(SHORT TASK):
Check every line of the entries below for the word "radians", and copy the ones that have it.

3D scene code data
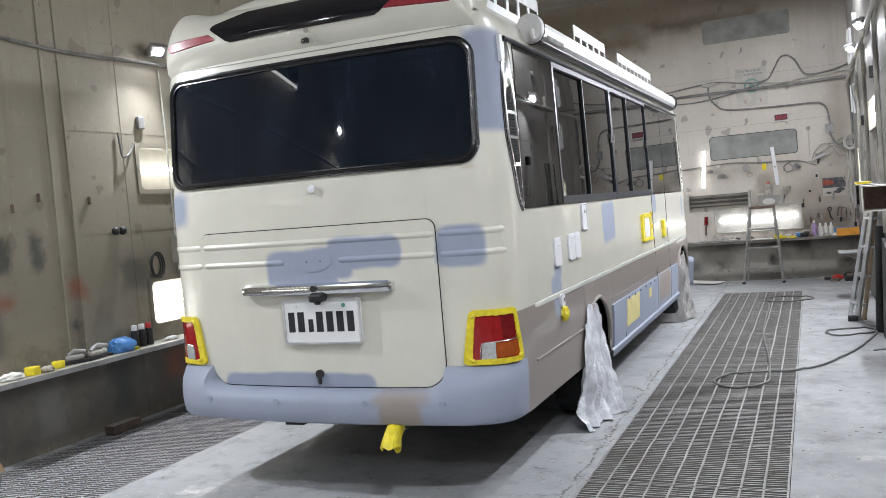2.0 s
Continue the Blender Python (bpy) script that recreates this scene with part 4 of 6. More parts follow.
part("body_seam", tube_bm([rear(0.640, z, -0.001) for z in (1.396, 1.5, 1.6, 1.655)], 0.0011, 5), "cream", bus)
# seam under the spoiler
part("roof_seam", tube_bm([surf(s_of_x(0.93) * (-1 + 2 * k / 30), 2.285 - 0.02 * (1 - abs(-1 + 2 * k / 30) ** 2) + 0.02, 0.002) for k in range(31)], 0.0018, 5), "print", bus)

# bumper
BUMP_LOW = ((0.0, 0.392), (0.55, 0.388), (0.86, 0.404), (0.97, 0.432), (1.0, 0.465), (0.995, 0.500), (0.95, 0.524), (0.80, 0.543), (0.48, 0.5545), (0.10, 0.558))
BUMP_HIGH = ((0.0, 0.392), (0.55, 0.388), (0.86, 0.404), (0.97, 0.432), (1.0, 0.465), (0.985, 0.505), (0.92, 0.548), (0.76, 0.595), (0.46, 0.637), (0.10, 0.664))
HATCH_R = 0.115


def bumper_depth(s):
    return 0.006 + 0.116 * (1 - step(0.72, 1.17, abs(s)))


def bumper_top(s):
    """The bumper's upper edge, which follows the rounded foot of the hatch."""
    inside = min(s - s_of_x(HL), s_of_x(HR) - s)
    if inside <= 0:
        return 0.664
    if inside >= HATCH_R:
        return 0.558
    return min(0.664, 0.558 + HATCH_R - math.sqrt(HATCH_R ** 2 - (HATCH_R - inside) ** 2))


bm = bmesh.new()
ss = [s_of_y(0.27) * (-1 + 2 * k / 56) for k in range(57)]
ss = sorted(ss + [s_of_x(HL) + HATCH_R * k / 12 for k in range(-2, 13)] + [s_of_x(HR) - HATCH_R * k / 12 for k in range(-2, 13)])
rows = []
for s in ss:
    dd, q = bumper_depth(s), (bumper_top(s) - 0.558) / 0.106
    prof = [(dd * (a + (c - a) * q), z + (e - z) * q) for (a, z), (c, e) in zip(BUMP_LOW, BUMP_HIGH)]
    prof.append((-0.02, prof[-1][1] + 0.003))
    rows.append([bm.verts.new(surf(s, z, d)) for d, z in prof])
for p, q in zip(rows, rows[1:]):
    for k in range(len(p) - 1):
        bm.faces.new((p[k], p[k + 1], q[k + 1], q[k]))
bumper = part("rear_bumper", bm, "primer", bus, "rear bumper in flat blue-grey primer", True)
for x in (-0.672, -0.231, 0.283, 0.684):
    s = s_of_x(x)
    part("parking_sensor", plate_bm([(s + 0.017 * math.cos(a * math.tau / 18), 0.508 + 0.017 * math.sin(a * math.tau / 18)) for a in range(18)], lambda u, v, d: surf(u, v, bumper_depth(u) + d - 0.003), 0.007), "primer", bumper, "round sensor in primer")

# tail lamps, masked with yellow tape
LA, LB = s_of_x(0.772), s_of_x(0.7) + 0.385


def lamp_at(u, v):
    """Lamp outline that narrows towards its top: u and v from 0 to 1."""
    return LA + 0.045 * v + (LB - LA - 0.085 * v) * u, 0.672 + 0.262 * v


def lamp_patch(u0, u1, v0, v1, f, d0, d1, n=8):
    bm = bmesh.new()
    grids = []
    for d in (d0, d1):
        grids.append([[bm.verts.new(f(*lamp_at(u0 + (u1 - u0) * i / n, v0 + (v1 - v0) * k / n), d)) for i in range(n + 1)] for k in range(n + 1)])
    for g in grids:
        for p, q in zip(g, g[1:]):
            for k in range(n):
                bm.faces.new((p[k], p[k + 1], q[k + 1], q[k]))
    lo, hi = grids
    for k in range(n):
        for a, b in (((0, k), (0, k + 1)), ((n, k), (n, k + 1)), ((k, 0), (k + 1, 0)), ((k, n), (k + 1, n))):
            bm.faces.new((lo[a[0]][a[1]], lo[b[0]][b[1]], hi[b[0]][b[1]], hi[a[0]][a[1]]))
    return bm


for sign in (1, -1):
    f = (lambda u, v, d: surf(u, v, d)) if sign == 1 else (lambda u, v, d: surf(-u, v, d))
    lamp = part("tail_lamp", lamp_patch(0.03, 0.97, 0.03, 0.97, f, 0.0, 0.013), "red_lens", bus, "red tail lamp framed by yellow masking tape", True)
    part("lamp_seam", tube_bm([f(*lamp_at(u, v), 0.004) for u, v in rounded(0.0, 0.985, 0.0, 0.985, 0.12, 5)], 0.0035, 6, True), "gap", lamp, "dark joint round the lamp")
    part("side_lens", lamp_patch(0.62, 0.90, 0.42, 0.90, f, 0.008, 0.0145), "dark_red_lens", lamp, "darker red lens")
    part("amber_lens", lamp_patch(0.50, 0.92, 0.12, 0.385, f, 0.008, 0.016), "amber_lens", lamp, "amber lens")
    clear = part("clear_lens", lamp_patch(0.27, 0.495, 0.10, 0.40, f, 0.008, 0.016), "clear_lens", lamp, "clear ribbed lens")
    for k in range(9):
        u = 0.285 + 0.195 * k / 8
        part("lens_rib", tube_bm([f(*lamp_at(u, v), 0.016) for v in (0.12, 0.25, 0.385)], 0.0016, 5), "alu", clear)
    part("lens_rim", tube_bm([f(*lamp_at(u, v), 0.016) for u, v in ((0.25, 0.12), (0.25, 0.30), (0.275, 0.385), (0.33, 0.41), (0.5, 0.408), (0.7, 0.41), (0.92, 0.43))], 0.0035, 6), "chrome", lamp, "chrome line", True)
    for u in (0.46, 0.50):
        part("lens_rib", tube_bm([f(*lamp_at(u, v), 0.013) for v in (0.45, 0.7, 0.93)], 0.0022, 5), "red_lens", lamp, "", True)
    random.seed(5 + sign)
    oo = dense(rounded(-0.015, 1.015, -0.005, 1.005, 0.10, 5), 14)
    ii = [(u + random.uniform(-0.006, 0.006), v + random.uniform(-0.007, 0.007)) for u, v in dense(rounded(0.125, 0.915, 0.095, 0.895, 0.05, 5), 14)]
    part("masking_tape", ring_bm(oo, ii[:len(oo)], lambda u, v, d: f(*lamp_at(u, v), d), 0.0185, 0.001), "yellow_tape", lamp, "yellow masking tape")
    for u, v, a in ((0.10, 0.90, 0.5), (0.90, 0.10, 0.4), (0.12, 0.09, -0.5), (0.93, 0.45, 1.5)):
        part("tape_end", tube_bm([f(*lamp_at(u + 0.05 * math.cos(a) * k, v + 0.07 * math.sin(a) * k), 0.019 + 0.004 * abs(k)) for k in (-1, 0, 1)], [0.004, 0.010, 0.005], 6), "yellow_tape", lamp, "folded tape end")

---

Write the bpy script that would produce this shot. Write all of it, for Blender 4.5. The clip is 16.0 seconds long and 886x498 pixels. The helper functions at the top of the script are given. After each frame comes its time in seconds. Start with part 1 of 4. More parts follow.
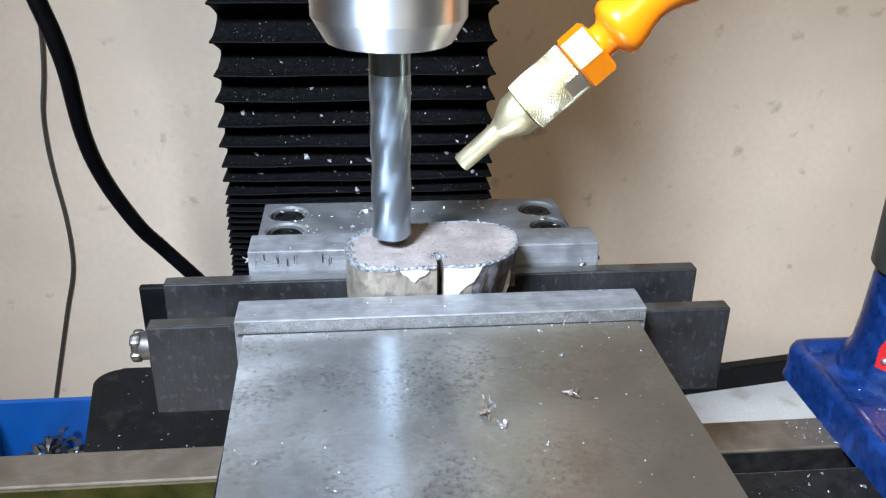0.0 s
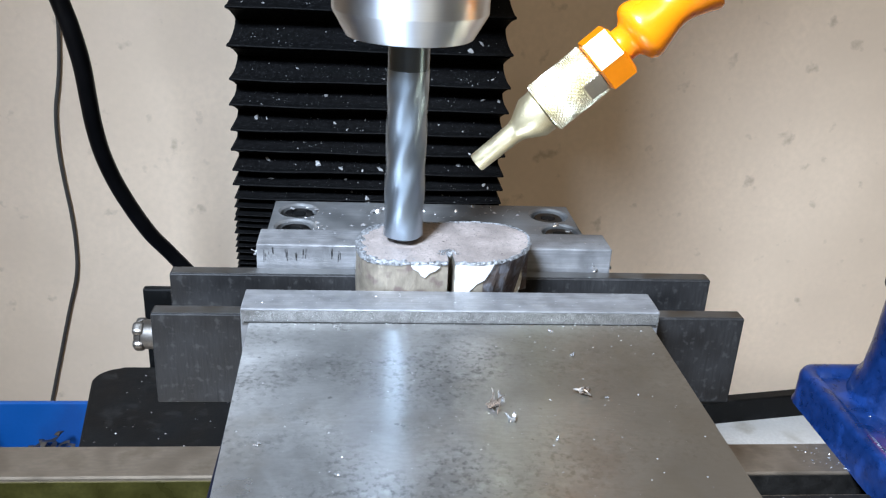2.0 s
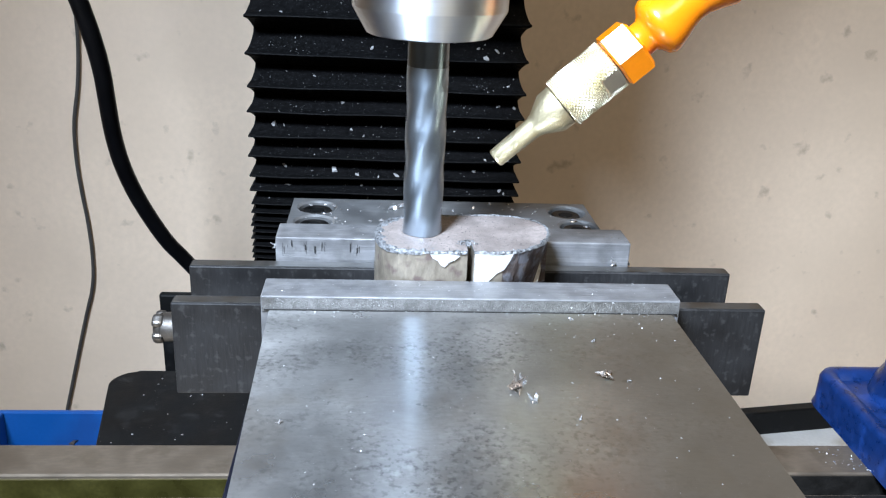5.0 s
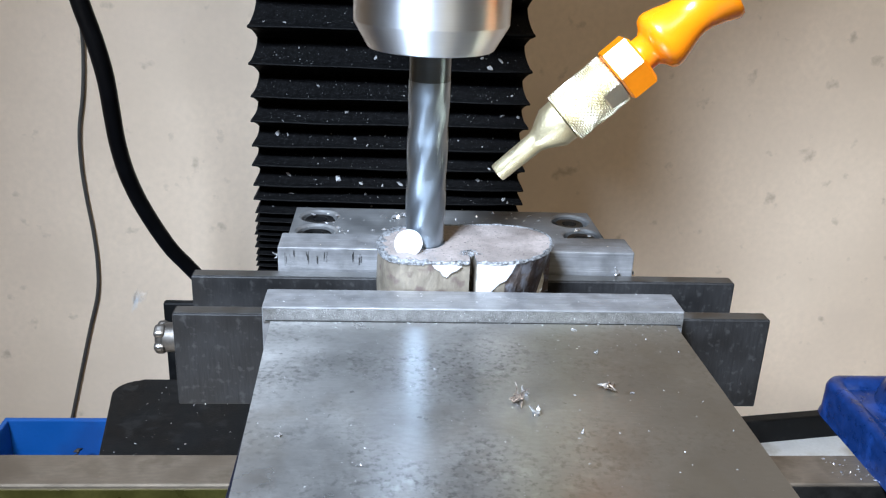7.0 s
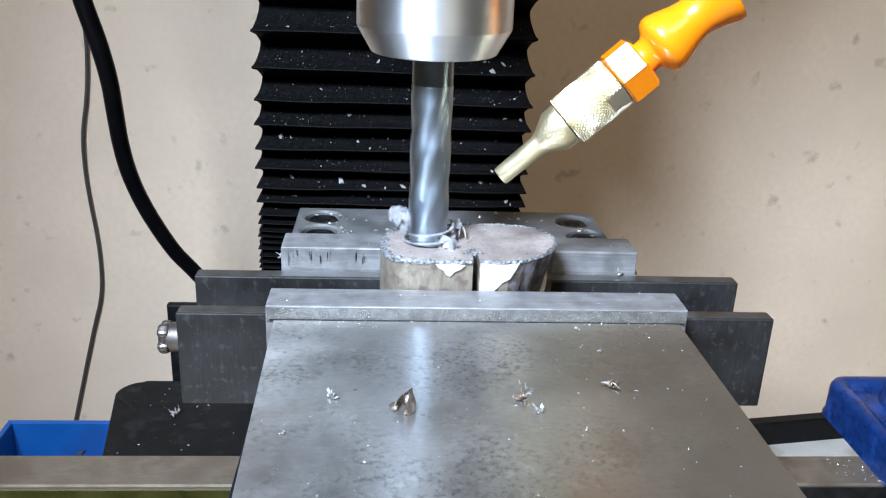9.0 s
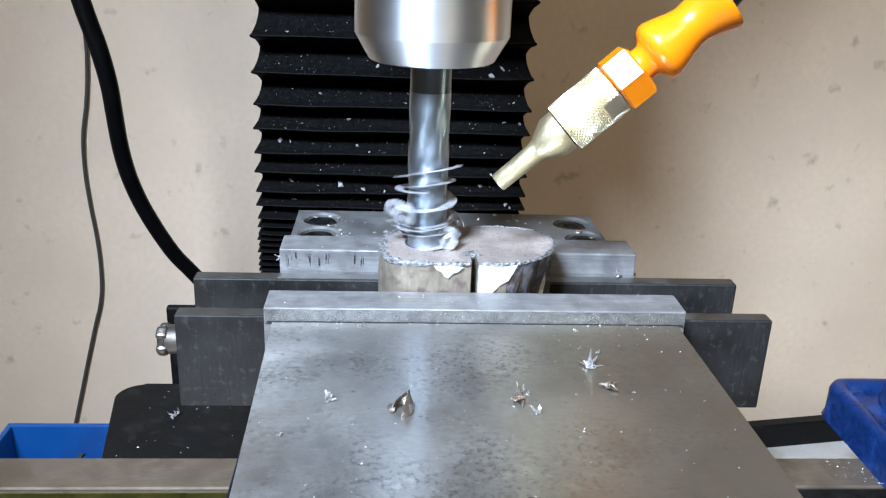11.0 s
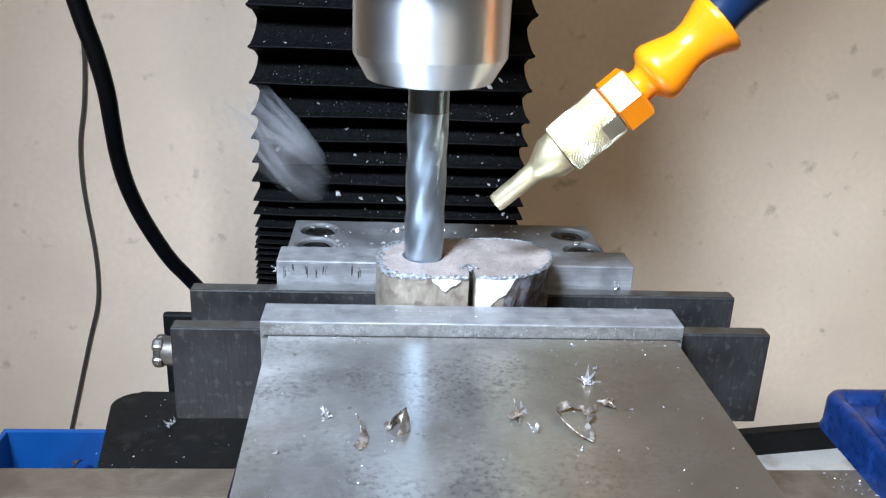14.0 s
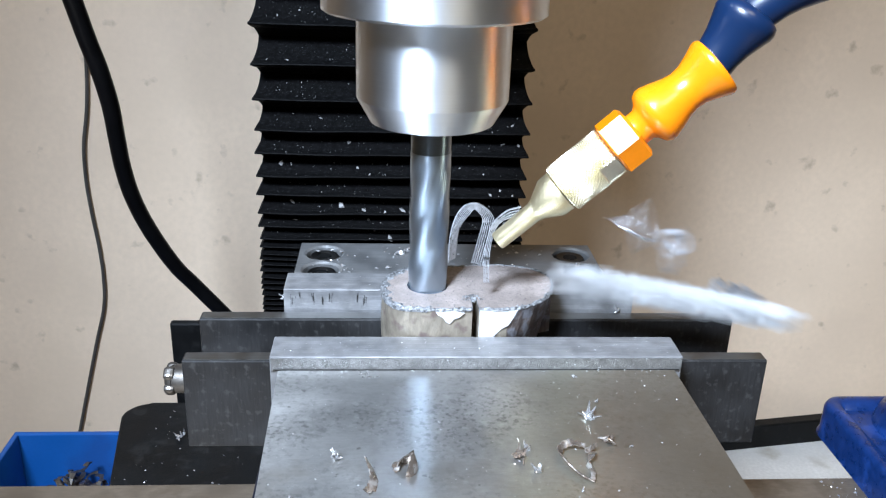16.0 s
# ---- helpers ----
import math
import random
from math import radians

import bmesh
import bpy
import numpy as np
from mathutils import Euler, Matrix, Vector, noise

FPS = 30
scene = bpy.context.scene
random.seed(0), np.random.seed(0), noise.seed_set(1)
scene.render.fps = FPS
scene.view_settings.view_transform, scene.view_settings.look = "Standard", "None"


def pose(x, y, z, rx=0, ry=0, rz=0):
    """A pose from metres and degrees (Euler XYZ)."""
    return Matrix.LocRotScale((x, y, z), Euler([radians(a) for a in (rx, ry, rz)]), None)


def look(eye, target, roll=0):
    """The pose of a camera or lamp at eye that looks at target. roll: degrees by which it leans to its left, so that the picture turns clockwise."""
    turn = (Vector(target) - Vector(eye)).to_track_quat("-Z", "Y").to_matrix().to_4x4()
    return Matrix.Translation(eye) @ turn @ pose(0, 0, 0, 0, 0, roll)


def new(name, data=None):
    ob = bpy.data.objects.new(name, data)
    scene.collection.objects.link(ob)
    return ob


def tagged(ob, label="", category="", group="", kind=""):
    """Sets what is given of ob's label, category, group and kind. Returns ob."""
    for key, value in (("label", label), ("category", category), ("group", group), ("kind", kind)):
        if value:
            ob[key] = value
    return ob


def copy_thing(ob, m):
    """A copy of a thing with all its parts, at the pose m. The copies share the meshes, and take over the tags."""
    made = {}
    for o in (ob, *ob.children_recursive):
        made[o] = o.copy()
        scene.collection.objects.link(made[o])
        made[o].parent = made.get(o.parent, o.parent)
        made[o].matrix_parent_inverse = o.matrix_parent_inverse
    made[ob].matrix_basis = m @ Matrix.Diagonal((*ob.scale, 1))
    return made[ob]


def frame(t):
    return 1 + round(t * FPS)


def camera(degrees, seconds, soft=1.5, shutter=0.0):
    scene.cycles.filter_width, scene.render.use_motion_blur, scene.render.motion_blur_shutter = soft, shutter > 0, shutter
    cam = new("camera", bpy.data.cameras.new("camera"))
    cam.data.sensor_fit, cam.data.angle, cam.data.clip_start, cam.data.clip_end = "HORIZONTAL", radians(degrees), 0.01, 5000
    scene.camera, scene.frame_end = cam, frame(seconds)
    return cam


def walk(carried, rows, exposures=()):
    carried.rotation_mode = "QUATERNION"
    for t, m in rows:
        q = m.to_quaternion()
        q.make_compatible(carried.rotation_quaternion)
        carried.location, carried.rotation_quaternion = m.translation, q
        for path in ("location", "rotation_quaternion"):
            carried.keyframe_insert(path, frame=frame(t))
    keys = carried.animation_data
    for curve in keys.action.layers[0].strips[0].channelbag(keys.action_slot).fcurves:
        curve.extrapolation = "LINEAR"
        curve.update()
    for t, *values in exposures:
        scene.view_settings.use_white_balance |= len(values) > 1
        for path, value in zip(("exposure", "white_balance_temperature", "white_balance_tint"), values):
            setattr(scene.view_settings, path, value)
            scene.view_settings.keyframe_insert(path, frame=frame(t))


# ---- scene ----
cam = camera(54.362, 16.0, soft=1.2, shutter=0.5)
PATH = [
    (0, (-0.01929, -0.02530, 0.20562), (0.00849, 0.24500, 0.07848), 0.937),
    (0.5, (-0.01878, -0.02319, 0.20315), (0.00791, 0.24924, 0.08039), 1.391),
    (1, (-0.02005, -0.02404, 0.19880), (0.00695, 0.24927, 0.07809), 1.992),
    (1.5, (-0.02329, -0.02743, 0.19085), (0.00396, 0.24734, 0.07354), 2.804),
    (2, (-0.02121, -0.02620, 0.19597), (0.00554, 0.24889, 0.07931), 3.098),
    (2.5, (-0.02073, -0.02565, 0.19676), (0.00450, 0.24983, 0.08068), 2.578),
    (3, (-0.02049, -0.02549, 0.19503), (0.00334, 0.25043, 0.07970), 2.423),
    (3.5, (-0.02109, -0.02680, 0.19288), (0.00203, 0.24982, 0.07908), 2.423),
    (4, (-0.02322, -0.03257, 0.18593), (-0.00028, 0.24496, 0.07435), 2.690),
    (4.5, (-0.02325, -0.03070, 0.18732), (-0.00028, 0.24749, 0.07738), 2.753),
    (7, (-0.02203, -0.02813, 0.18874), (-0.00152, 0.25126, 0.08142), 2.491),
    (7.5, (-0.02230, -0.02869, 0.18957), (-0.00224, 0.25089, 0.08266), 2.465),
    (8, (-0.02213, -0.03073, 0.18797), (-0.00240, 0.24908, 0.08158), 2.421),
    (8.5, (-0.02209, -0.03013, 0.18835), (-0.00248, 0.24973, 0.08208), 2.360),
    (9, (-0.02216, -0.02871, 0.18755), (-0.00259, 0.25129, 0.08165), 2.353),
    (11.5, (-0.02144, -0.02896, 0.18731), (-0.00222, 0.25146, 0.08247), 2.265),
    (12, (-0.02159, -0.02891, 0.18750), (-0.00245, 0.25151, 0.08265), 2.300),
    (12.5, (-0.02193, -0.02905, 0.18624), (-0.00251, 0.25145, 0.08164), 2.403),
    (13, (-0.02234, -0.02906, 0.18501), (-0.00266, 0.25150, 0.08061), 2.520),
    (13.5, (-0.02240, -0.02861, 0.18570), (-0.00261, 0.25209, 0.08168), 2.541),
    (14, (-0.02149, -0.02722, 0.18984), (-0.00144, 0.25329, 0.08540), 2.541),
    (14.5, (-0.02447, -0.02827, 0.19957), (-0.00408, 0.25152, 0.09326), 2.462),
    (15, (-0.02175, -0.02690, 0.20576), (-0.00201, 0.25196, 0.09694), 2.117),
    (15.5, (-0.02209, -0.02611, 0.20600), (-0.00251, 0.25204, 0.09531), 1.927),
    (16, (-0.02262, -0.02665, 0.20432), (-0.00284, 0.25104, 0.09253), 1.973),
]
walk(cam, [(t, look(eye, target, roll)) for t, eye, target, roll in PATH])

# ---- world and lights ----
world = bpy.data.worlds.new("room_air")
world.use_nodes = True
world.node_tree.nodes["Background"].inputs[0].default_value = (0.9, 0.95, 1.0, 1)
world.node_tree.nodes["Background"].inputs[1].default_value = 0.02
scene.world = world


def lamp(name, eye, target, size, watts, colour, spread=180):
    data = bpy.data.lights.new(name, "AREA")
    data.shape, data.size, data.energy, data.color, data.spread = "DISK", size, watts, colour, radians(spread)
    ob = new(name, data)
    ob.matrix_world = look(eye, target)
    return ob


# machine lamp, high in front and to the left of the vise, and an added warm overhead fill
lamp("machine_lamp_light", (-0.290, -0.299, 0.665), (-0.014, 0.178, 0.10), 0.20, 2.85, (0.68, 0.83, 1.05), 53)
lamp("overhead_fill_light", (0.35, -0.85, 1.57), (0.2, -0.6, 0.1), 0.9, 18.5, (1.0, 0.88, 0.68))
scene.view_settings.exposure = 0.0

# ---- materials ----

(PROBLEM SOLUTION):
from math import radians
    return Matrix.LocRotScale((x, y, z), Euler([radians(a) for a in (rx, ry, rz)]), None)
    cam.data.sensor_fit, cam.data.angle, cam.data.clip_start, cam.data.clip_end = "HORIZONTAL", radians(degrees), 0.01, 5000
    data.shape, data.size, data.energy, data.color, data.spread = "DISK", size, watts, colour, radians(spread)